The expansion of commercial and consumer devices that are connected wirelessly to the internet (aka smart products) will have significant impact on the economics for the electronics recycling industry. Coupled with international import restrictions, especially from China, electronics recyclers will likely need to offset declining commodity recoveries with service revenue or cost reductions to maintain profitability.
The cautionary tale certainly is the ongoing saga of CRT disposal costs, abandonments, and illegal practices of numerous recyclers. Generally, recyclers now understand that clients must be charged a recycling fee in order to adequately cover the costs of recycling these devices safely and legally.

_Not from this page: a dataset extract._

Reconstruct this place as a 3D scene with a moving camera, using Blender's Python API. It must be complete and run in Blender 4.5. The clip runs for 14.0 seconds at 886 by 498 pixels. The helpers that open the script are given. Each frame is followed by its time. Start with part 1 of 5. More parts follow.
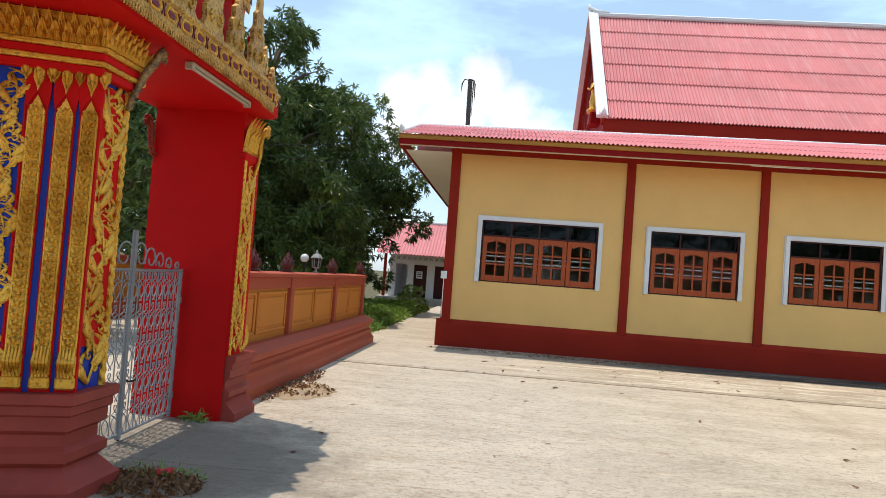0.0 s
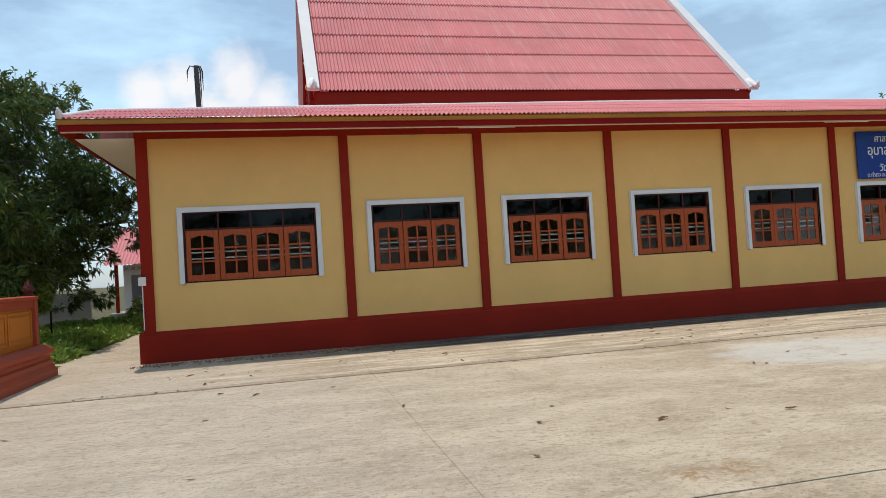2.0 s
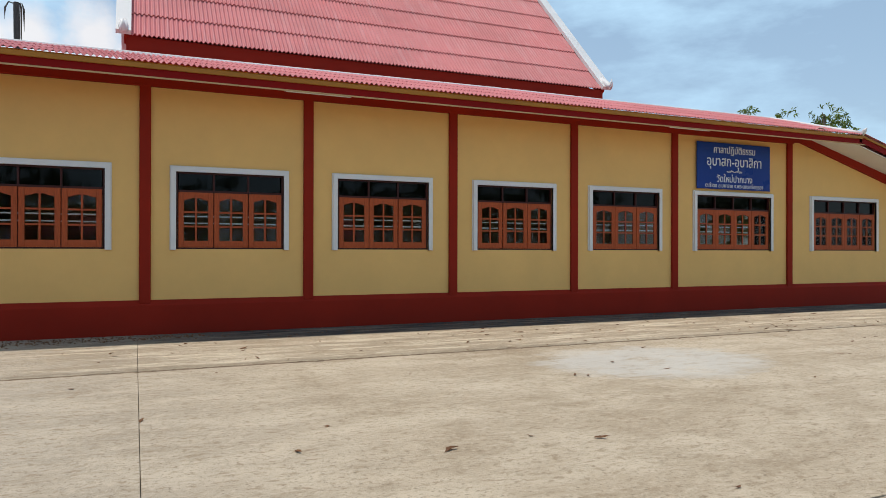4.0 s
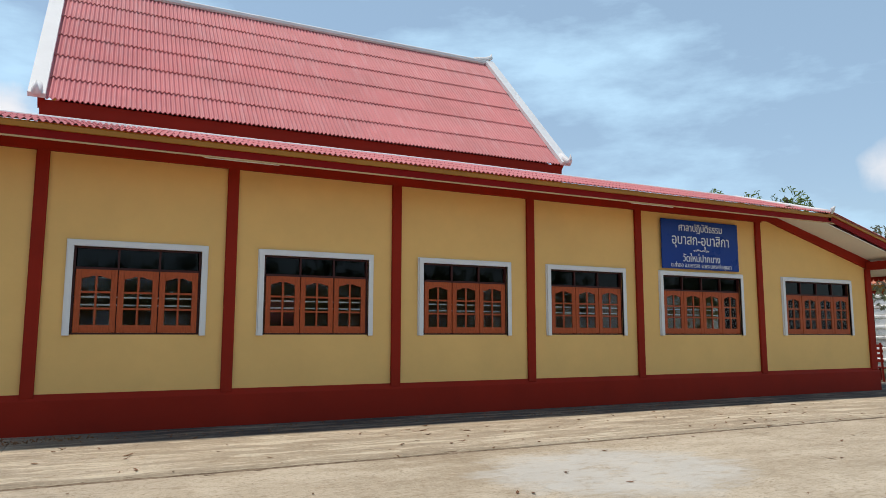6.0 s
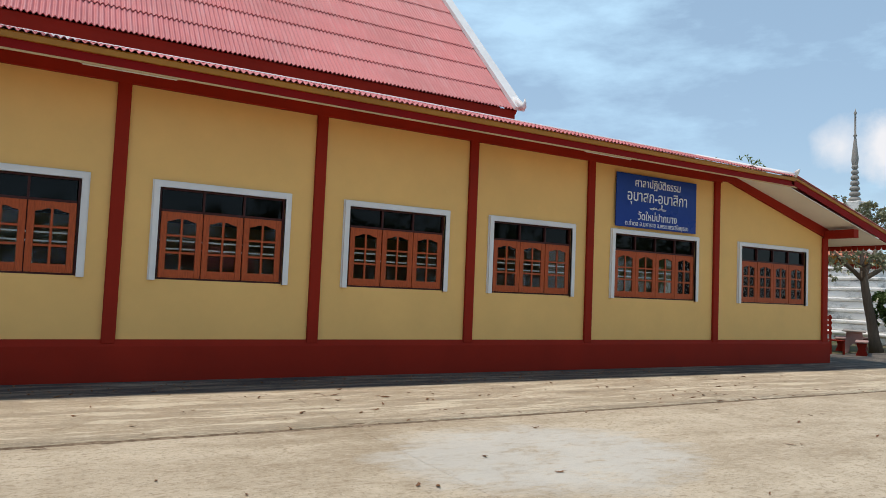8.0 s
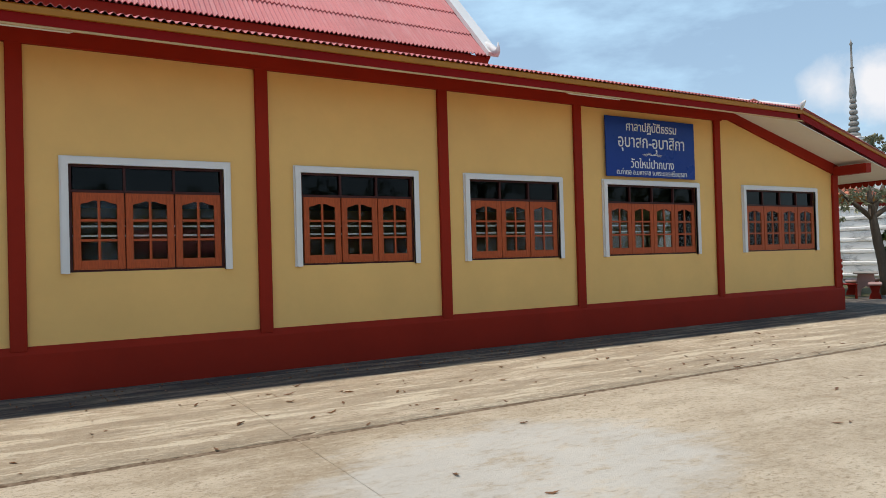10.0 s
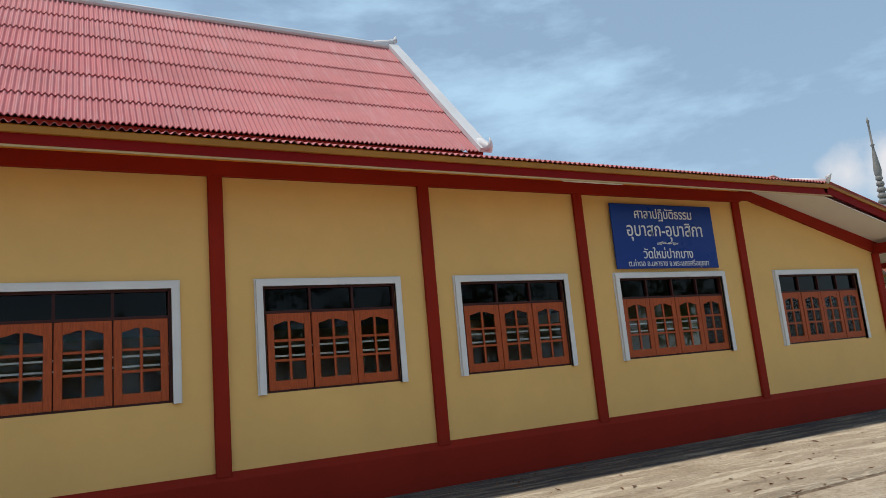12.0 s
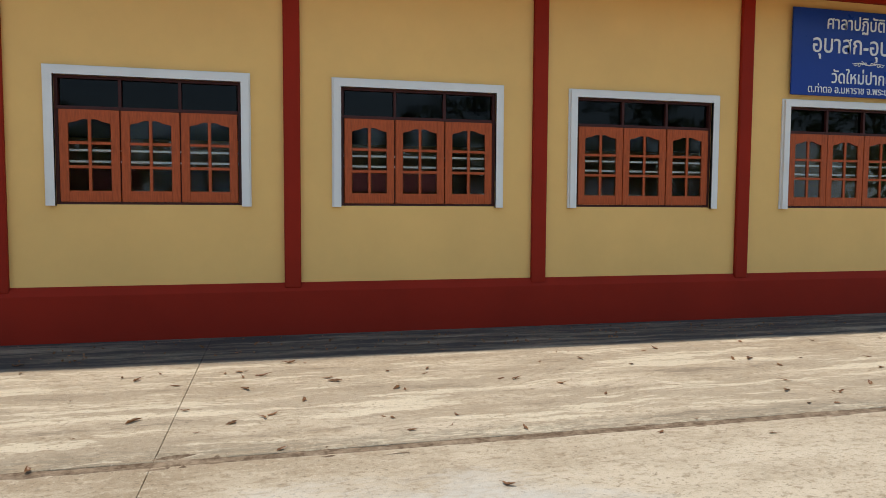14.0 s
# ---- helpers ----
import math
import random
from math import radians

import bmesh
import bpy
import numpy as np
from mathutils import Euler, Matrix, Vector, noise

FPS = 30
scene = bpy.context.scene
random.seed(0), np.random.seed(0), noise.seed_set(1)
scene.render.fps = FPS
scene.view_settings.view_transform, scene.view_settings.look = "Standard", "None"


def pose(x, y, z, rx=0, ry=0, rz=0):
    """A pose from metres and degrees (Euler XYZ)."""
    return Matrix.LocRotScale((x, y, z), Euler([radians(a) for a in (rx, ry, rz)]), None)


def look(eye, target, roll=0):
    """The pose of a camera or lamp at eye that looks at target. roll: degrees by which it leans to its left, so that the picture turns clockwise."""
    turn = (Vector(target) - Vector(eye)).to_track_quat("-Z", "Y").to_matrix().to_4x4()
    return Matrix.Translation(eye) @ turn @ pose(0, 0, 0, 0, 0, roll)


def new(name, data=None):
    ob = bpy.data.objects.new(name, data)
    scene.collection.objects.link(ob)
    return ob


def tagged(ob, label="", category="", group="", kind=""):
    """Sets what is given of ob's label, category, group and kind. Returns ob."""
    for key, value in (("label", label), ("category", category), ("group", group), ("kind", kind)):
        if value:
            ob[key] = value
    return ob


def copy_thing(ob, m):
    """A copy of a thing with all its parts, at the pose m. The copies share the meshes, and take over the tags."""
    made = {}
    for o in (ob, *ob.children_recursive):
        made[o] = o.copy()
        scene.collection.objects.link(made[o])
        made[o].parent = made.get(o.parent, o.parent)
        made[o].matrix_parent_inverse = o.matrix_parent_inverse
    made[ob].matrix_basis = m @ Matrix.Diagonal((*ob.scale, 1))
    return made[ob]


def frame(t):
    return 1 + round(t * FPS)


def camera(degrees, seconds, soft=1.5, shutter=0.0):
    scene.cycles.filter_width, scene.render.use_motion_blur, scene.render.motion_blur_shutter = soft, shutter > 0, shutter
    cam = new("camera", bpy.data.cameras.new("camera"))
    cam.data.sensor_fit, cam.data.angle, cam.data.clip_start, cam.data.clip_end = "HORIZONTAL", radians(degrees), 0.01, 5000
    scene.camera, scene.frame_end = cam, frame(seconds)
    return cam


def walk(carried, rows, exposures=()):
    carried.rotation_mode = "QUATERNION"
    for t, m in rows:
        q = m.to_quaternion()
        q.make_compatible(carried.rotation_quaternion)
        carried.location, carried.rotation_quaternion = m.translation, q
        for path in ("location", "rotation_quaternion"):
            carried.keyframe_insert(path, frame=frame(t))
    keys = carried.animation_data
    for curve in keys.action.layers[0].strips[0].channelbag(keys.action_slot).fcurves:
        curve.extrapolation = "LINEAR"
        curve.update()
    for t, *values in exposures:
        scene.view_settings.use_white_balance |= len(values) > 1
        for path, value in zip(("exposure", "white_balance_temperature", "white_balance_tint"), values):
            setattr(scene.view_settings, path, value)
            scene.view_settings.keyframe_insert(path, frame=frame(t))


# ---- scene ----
cam = camera(64.96, 14.0, soft=0.55)
# seconds, x, y, z, yaw, pitch, lean
ROWS = [
    (0.0, 0.162, 0.197, 1.597, 5.12, 2.11, 4.30),
    (0.5, 0.524, 0.466, 1.577, 8.07, 1.58, 3.97),
    (1.0, 0.815, 0.846, 1.559, 4.06, 2.02, 3.39),
    (1.2, 0.972, 0.948, 1.559, -3.67, 1.21, 1.93),
    (1.5, 1.191, 1.136, 1.539, -6.16, 0.91, -1.70),
    (2.0, 1.510, 1.453, 1.547, -12.94, 1.40, -3.50),
    (2.5, 1.789, 1.758, 1.534, -19.80, 0.09, -2.80),
    (3.0, 2.087, 2.019, 1.556, -20.77, 0.26, -2.01),
    (3.2, 2.203, 2.135, 1.533, -23.14, 0.25, 0.49),
    (5.3, 3.474, 3.263, 1.490, -25.26, 0.19, -0.92),
    (5.5, 3.584, 3.350, 1.508, -25.41, 3.46, -1.32),
    (6.0, 3.786, 3.636, 1.551, -26.09, 6.87, 0.10),
    (6.5, 4.028, 3.941, 1.512, -27.08, 4.36, 1.39),
    (7.0, 4.275, 4.212, 1.521, -26.98, 5.66, -1.90),
    (7.5, 4.585, 4.521, 1.547, -28.37, 4.17, 1.22),
    (8.0, 4.892, 4.758, 1.535, -29.67, 3.33, 2.39),
    (8.5, 5.153, 4.982, 1.511, -30.32, 4.23, -1.92),
    (8.7, 5.254, 5.113, 1.527, -31.20, 3.49, -3.00),
    (10.8, 6.456, 6.266, 1.568, -27.46, 0.59, 0.48),
    (11.0, 6.576, 6.342, 1.568, -24.32, 5.82, -0.23),
    (11.5, 6.916, 6.570, 1.571, -26.79, 8.37, -4.59),
    (12.0, 7.209, 6.794, 1.600, -28.31, 9.92, -5.13),
    (12.5, 7.467, 7.073, 1.565, -20.28, 3.49, -3.41),
    (13.0, 7.813, 7.269, 1.554, -16.59, 2.05, -1.84),
    (13.5, 8.126, 7.455, 1.535, -11.57, 0.07, -1.75),
    (14.0, 8.643, 7.649, 1.533, -13.49, -3.64, 0.32),
]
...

Several other product types are moving or have moved into the realm where the costs to recycle responsibly cannot be offset by recovered commodity values. Many printers, peripheral devices, and batteries now represent a liability rather than a valuable asset from a scrap recycling standpoint.

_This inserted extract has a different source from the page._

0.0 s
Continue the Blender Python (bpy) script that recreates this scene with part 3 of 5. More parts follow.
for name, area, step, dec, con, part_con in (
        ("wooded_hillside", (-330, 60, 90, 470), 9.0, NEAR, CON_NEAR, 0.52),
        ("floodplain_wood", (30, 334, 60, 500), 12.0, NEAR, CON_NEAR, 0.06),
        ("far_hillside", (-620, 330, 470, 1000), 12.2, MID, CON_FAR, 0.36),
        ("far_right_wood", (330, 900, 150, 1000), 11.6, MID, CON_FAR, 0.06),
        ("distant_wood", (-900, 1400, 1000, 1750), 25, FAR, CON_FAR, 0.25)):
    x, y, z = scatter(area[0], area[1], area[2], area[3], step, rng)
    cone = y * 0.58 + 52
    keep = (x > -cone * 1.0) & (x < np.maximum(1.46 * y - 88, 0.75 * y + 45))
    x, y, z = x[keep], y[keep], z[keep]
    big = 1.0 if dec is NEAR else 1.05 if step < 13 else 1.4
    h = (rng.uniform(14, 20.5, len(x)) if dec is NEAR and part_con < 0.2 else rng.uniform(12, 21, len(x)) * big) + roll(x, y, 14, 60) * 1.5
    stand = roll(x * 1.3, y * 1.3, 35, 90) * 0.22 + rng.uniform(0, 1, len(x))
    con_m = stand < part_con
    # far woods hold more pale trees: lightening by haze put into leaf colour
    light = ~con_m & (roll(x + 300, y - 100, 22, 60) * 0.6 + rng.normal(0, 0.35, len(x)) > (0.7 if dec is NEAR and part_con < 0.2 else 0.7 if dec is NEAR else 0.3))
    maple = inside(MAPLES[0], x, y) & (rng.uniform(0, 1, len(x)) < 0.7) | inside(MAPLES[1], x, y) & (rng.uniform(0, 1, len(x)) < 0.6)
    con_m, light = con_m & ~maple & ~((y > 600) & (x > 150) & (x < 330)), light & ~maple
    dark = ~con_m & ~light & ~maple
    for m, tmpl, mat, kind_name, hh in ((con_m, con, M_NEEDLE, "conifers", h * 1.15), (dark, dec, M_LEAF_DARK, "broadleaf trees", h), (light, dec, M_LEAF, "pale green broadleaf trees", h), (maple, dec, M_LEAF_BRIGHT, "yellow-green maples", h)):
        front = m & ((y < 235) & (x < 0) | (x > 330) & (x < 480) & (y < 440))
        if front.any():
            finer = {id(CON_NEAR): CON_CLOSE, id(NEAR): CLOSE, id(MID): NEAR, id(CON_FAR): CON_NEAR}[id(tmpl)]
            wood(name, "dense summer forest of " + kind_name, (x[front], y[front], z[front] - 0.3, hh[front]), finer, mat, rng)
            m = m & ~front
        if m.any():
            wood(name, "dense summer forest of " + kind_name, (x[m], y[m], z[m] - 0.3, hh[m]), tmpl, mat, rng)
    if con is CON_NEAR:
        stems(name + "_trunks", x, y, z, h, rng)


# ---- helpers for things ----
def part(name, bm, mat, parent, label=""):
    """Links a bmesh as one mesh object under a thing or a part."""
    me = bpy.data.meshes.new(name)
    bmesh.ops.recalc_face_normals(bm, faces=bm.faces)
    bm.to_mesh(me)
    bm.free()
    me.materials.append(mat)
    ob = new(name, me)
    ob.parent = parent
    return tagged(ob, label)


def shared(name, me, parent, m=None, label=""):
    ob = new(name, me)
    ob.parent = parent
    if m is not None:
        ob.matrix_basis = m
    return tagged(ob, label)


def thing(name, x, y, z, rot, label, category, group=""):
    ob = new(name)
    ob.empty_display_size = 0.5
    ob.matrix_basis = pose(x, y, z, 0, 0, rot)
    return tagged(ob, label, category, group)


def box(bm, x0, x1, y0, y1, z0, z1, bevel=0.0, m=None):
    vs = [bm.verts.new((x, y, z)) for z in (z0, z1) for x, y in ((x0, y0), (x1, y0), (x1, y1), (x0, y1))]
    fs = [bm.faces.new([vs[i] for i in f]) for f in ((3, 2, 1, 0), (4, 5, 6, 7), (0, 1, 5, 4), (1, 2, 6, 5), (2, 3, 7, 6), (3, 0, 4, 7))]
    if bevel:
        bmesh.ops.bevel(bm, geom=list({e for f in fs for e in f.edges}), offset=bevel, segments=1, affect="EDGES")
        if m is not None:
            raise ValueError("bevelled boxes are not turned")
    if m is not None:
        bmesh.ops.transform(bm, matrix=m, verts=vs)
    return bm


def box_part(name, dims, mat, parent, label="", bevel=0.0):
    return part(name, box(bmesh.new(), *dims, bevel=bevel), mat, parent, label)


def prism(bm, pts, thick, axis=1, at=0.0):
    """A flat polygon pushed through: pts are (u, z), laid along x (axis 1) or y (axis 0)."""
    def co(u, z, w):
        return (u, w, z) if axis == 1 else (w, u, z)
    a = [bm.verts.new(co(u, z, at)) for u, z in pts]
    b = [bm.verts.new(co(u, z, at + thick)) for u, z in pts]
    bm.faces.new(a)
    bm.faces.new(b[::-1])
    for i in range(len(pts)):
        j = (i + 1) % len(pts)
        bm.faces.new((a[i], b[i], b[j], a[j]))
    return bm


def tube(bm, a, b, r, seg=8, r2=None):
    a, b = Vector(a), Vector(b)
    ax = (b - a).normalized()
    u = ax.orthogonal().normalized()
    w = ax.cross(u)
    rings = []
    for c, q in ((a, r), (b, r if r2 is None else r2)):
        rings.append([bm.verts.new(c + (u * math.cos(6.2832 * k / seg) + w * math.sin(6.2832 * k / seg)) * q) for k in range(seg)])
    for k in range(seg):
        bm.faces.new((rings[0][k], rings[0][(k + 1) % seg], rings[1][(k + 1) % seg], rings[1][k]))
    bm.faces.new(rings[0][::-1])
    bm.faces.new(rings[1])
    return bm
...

Foreign import restrictions will reduce export options or increase logistic for many recyclers. The inexpensive “back-haul” container options from the U.S. to China are not available for most other export markets.
As was evident again at this year’s Consumer Electronics Show
in Las Vegas, the next generations of consumer electronics products are smaller, lighter, and have less valuable commodity content than ever before.
For recyclers who plan and run their businesses on the basis of weight, these trends will likely requires significant changes or adjustments.